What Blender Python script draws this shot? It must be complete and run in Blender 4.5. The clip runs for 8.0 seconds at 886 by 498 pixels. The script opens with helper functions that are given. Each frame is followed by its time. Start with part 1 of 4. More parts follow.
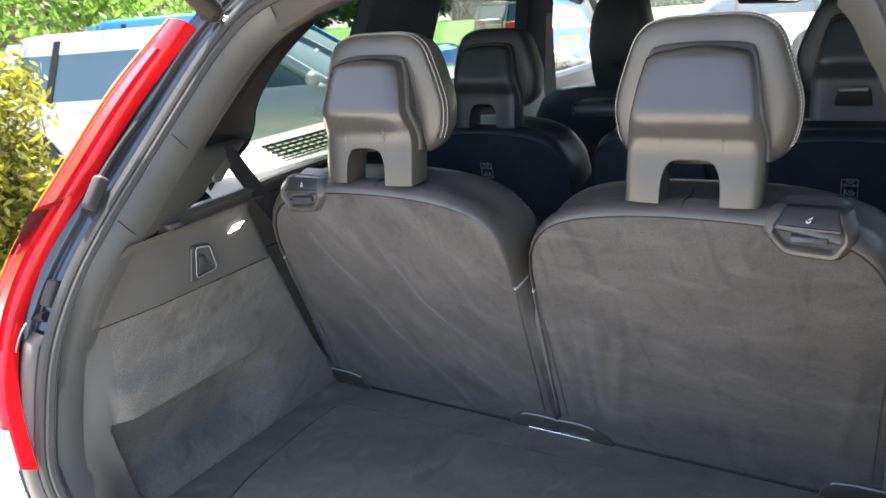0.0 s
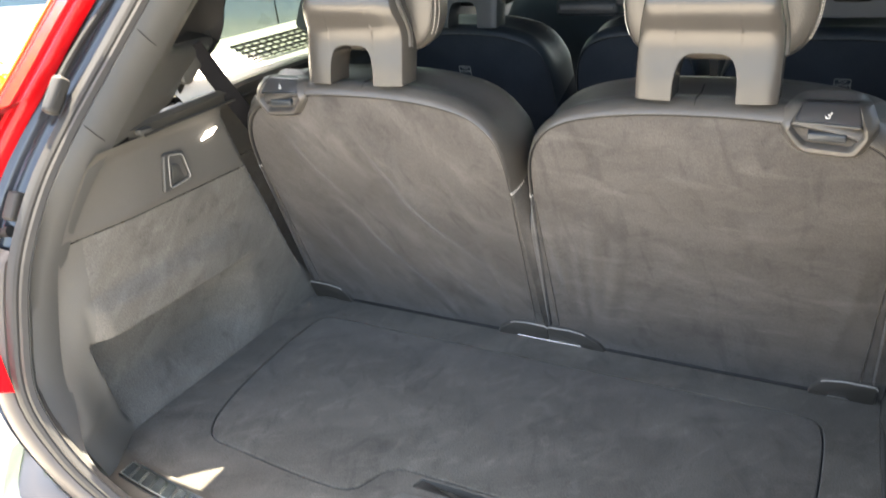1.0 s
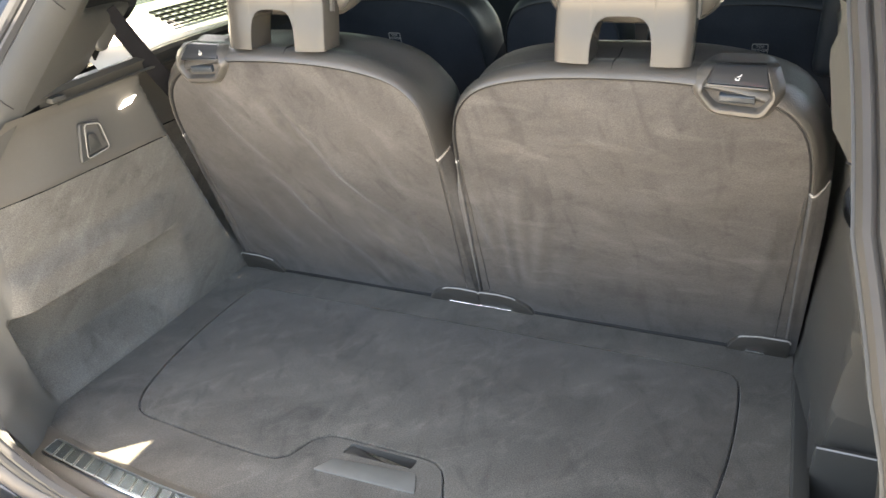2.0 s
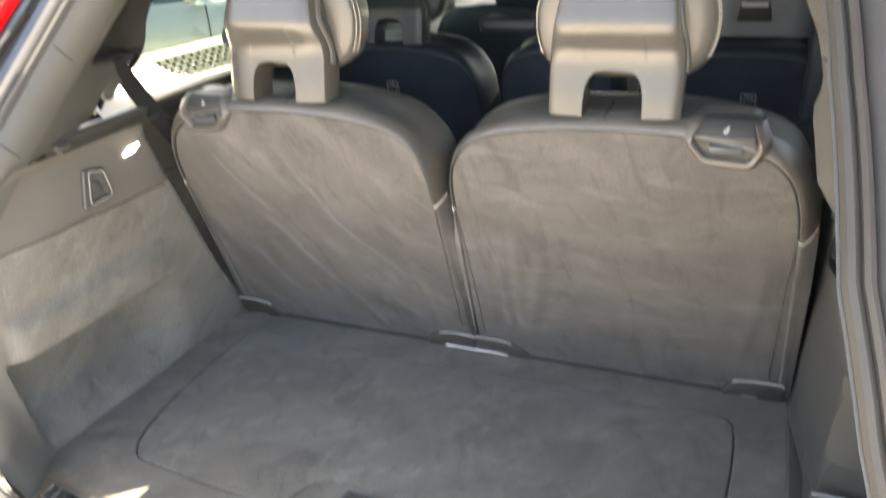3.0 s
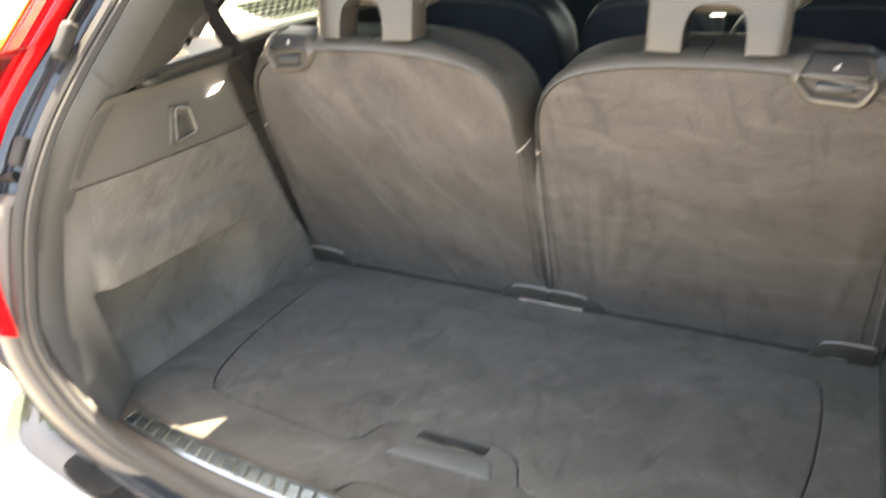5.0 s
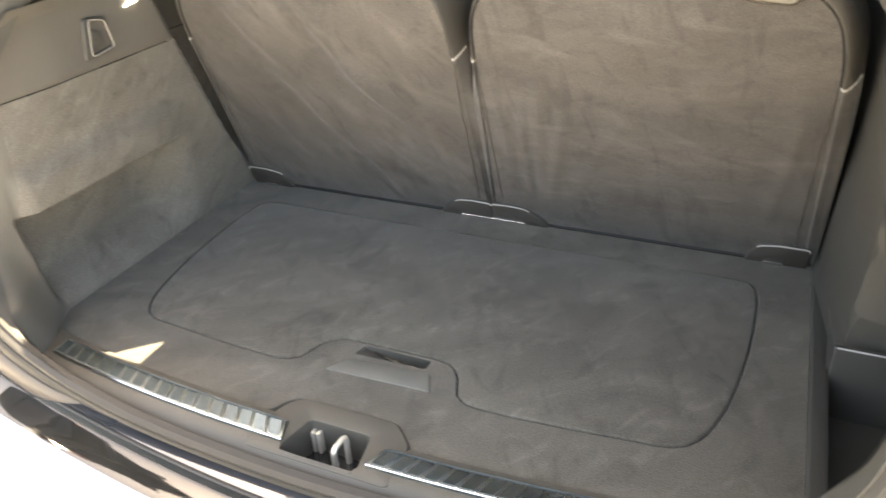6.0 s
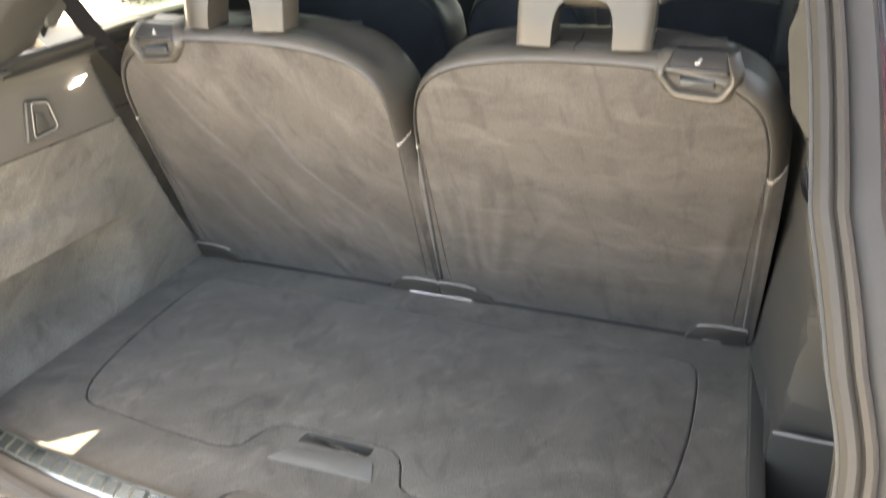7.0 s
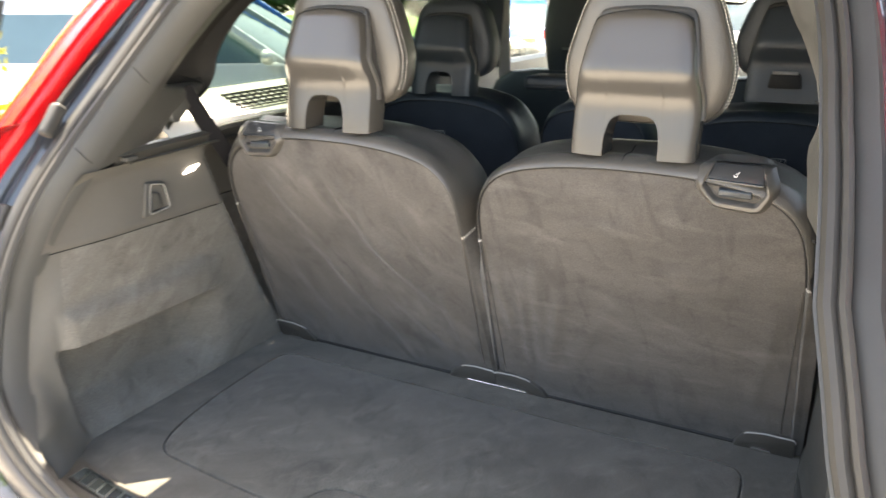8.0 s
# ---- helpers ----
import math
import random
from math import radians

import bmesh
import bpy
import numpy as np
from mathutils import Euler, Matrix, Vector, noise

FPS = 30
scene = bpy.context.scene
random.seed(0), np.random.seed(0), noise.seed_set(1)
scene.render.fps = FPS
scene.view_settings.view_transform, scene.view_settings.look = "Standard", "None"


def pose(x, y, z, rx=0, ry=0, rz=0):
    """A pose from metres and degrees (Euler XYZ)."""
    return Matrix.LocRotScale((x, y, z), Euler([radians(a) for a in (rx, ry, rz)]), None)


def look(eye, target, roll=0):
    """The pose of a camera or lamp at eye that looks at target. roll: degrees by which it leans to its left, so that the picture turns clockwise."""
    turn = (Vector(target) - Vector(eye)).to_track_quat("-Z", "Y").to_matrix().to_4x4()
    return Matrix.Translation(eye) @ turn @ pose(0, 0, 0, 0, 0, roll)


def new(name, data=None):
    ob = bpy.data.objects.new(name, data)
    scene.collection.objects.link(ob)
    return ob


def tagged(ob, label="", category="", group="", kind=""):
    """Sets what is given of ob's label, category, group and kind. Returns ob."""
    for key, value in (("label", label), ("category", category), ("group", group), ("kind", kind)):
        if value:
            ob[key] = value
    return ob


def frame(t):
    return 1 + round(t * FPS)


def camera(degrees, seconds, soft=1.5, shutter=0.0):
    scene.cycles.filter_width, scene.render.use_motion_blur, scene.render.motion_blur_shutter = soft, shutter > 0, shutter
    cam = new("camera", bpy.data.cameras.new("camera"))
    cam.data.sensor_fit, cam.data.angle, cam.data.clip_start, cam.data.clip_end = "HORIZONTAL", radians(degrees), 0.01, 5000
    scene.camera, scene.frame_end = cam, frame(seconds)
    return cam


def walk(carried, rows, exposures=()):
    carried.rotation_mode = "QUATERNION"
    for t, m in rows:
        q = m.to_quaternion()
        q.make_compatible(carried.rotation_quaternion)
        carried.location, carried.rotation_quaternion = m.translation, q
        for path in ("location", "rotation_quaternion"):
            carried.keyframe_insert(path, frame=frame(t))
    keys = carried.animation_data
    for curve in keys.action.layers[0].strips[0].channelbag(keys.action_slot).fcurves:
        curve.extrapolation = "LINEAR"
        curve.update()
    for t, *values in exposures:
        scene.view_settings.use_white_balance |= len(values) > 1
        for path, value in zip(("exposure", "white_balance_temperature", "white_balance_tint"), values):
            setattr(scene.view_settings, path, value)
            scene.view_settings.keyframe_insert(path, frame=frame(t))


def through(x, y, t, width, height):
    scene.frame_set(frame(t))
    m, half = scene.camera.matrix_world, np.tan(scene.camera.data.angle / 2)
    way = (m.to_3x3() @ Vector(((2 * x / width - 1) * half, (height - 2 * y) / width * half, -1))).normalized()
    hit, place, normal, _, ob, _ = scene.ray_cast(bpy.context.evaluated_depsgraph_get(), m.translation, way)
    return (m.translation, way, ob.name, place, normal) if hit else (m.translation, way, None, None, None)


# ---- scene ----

EXERCISE DETAILS
Copy the listing over exactly, skipping the pictures it holds.

CORRECT RESULT
What Blender Python script draws this shot? It must be complete and run in Blender 4.5. The clip runs for 8.0 seconds at 886 by 498 pixels. The script opens with helper functions that are given. Each frame is followed by its time. Start with part 1 of 4. More parts follow.
0.0 s
1.0 s
2.0 s
3.0 s
5.0 s
6.0 s
7.0 s
8.0 s
# ---- helpers ----
import math
import random
from math import radians

import bmesh
import bpy
import numpy as np
from mathutils import Euler, Matrix, Vector, noise

FPS = 30
scene = bpy.context.scene
random.seed(0), np.random.seed(0), noise.seed_set(1)
scene.render.fps = FPS
scene.view_settings.view_transform, scene.view_settings.look = "Standard", "None"


def pose(x, y, z, rx=0, ry=0, rz=0):
    """A pose from metres and degrees (Euler XYZ)."""
    return Matrix.LocRotScale((x, y, z), Euler([radians(a) for a in (rx, ry, rz)]), None)


def look(eye, target, roll=0):
    """The pose of a camera or lamp at eye that looks at target. roll: degrees by which it leans to its left, so that the picture turns clockwise."""
    turn = (Vector(target) - Vector(eye)).to_track_quat("-Z", "Y").to_matrix().to_4x4()
    return Matrix.Translation(eye) @ turn @ pose(0, 0, 0, 0, 0, roll)


def new(name, data=None):
    ob = bpy.data.objects.new(name, data)
    scene.collection.objects.link(ob)
    return ob


def tagged(ob, label="", category="", group="", kind=""):
    """Sets what is given of ob's label, category, group and kind. Returns ob."""
    for key, value in (("label", label), ("category", category), ("group", group), ("kind", kind)):
        if value:
            ob[key] = value
    return ob


def frame(t):
    return 1 + round(t * FPS)


def camera(degrees, seconds, soft=1.5, shutter=0.0):
    scene.cycles.filter_width, scene.render.use_motion_blur, scene.render.motion_blur_shutter = soft, shutter > 0, shutter
    cam = new("camera", bpy.data.cameras.new("camera"))
    cam.data.sensor_fit, cam.data.angle, cam.data.clip_start, cam.data.clip_end = "HORIZONTAL", radians(degrees), 0.01, 5000
    scene.camera, scene.frame_end = cam, frame(seconds)
    return cam


def walk(carried, rows, exposures=()):
    carried.rotation_mode = "QUATERNION"
    for t, m in rows:
        q = m.to_quaternion()
        q.make_compatible(carried.rotation_quaternion)
        carried.location, carried.rotation_quaternion = m.translation, q
        for path in ("location", "rotation_quaternion"):
            carried.keyframe_insert(path, frame=frame(t))
    keys = carried.animation_data
    for curve in keys.action.layers[0].strips[0].channelbag(keys.action_slot).fcurves:
        curve.extrapolation = "LINEAR"
        curve.update()
    for t, *values in exposures:
        scene.view_settings.use_white_balance |= len(values) > 1
        for path, value in zip(("exposure", "white_balance_temperature", "white_balance_tint"), values):
            setattr(scene.view_settings, path, value)
            scene.view_settings.keyframe_insert(path, frame=frame(t))


def through(x, y, t, width, height):
    scene.frame_set(frame(t))
    m, half = scene.camera.matrix_world, np.tan(scene.camera.data.angle / 2)
    way = (m.to_3x3() @ Vector(((2 * x / width - 1) * half, (height - 2 * y) / width * half, -1))).normalized()
    hit, place, normal, _, ob, _ = scene.ray_cast(bpy.context.evaluated_depsgraph_get(), m.translation, way)
    return (m.translation, way, ob.name, place, normal) if hit else (m.translation, way, None, None, None)


# ---- scene ----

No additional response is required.